Copy the data exactly from the line that contains "made[o].parent = made.get(o.parent, o.parent)" through the line that contains "scene.view_settings.keyframe_insert(path, frame=frame(t))", keeping both end lines and leaving out everything else.
>> start SOURCE MATERIAL
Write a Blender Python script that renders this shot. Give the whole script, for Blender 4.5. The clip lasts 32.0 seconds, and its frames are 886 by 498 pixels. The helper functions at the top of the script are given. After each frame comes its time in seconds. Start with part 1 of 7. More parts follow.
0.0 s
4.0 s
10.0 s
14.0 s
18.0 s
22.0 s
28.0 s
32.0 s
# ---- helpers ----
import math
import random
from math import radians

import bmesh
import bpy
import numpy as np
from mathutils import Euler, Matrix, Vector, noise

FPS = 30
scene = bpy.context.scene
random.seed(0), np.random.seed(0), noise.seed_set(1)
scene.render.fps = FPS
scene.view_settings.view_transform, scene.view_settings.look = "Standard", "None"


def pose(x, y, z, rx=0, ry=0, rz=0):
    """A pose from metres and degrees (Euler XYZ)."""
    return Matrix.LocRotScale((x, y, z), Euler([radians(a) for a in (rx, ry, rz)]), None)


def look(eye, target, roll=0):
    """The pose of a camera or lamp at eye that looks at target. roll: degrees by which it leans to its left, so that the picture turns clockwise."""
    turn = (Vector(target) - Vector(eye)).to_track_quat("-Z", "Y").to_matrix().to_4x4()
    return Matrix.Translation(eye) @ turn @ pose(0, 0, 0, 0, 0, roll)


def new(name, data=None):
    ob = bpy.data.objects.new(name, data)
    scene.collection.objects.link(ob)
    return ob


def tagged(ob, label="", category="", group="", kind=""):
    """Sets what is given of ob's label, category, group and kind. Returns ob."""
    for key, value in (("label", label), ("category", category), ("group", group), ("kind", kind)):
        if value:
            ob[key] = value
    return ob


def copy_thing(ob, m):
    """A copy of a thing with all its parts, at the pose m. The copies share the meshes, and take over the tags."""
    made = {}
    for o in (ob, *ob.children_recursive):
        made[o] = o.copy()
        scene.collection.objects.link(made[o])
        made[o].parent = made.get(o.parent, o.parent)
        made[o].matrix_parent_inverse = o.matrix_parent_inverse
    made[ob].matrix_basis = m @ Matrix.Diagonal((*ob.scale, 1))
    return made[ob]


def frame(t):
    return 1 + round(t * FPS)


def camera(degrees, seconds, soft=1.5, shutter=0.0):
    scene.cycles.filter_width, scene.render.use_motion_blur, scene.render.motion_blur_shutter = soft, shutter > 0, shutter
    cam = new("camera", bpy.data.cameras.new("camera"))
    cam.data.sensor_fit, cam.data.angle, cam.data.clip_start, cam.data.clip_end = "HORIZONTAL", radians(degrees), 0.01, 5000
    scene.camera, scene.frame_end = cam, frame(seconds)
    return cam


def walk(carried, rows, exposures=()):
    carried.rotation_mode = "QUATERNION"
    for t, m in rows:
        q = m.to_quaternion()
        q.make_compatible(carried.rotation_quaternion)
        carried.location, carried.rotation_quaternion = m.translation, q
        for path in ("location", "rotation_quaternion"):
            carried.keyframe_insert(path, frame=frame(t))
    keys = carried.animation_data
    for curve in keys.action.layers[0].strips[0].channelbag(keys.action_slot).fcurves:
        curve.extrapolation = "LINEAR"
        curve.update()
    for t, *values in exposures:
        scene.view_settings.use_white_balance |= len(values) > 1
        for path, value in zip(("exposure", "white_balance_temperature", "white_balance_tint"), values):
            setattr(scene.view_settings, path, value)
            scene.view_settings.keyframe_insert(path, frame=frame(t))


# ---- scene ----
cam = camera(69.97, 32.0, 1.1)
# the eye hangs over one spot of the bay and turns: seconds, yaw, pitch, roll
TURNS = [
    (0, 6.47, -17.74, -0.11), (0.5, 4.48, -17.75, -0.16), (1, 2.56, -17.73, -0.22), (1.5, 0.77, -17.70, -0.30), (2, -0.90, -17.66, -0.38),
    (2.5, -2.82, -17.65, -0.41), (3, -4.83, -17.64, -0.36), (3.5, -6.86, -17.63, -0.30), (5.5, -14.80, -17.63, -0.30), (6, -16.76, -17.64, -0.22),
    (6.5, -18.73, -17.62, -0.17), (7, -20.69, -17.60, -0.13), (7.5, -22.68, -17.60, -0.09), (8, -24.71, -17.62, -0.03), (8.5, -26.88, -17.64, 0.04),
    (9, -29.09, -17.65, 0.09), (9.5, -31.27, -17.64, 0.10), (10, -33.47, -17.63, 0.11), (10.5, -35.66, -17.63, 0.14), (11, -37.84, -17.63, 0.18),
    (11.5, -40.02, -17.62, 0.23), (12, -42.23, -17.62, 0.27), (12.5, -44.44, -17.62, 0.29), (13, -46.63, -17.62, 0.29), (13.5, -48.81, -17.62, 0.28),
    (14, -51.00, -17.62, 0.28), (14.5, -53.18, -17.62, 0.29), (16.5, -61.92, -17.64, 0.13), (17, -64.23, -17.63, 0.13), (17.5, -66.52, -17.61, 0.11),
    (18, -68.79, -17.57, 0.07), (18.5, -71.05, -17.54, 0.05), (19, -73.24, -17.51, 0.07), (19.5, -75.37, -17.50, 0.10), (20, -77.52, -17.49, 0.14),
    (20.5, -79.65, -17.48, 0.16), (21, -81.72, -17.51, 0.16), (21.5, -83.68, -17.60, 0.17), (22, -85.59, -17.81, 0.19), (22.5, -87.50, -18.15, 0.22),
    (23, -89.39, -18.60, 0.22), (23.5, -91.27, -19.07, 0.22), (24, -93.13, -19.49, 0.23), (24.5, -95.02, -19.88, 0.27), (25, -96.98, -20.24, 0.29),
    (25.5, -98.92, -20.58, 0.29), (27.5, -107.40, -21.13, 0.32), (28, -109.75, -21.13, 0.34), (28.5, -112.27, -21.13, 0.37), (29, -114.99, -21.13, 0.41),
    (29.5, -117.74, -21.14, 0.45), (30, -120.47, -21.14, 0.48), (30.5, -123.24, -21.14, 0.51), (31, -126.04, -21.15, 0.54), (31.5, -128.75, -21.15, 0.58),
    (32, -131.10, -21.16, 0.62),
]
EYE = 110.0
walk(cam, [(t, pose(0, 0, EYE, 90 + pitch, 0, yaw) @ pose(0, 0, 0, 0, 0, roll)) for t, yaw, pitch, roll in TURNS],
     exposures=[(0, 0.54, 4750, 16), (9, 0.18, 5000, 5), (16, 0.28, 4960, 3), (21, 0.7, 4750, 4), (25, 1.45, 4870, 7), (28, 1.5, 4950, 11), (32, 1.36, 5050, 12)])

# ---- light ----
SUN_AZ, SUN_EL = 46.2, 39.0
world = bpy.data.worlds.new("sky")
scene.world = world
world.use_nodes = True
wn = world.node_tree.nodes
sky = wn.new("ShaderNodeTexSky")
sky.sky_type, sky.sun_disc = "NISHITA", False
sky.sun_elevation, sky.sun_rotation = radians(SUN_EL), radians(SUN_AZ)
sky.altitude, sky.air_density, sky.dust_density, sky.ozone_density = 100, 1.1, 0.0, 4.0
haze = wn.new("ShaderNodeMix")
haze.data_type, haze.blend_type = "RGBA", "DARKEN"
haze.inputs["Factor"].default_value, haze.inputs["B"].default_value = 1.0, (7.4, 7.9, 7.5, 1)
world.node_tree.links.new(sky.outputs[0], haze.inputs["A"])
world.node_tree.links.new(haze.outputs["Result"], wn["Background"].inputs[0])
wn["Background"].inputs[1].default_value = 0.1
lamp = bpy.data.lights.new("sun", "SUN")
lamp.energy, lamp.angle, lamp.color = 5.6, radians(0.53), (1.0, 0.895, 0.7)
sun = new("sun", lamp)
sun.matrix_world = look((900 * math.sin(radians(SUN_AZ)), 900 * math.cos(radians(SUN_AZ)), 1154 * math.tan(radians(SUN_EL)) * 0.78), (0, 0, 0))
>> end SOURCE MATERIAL
FULL RESPONSE —
        made[o].parent = made.get(o.parent, o.parent)
        made[o].matrix_parent_inverse = o.matrix_parent_inverse
    made[ob].matrix_basis = m @ Matrix.Diagonal((*ob.scale, 1))
    return made[ob]


def frame(t):
    return 1 + round(t * FPS)


def camera(degrees, seconds, soft=1.5, shutter=0.0):
    scene.cycles.filter_width, scene.render.use_motion_blur, scene.render.motion_blur_shutter = soft, shutter > 0, shutter
    cam = new("camera", bpy.data.cameras.new("camera"))
    cam.data.sensor_fit, cam.data.angle, cam.data.clip_start, cam.data.clip_end = "HORIZONTAL", radians(degrees), 0.01, 5000
    scene.camera, scene.frame_end = cam, frame(seconds)
    return cam


def walk(carried, rows, exposures=()):
    carried.rotation_mode = "QUATERNION"
    for t, m in rows:
        q = m.to_quaternion()
        q.make_compatible(carried.rotation_quaternion)
        carried.location, carried.rotation_quaternion = m.translation, q
        for path in ("location", "rotation_quaternion"):
            carried.keyframe_insert(path, frame=frame(t))
    keys = carried.animation_data
    for curve in keys.action.layers[0].strips[0].channelbag(keys.action_slot).fcurves:
        curve.extrapolation = "LINEAR"
        curve.update()
    for t, *values in exposures:
        scene.view_settings.use_white_balance |= len(values) > 1
        for path, value in zip(("exposure", "white_balance_temperature", "white_balance_tint"), values):
            setattr(scene.view_settings, path, value)
            scene.view_settings.keyframe_insert(path, frame=frame(t))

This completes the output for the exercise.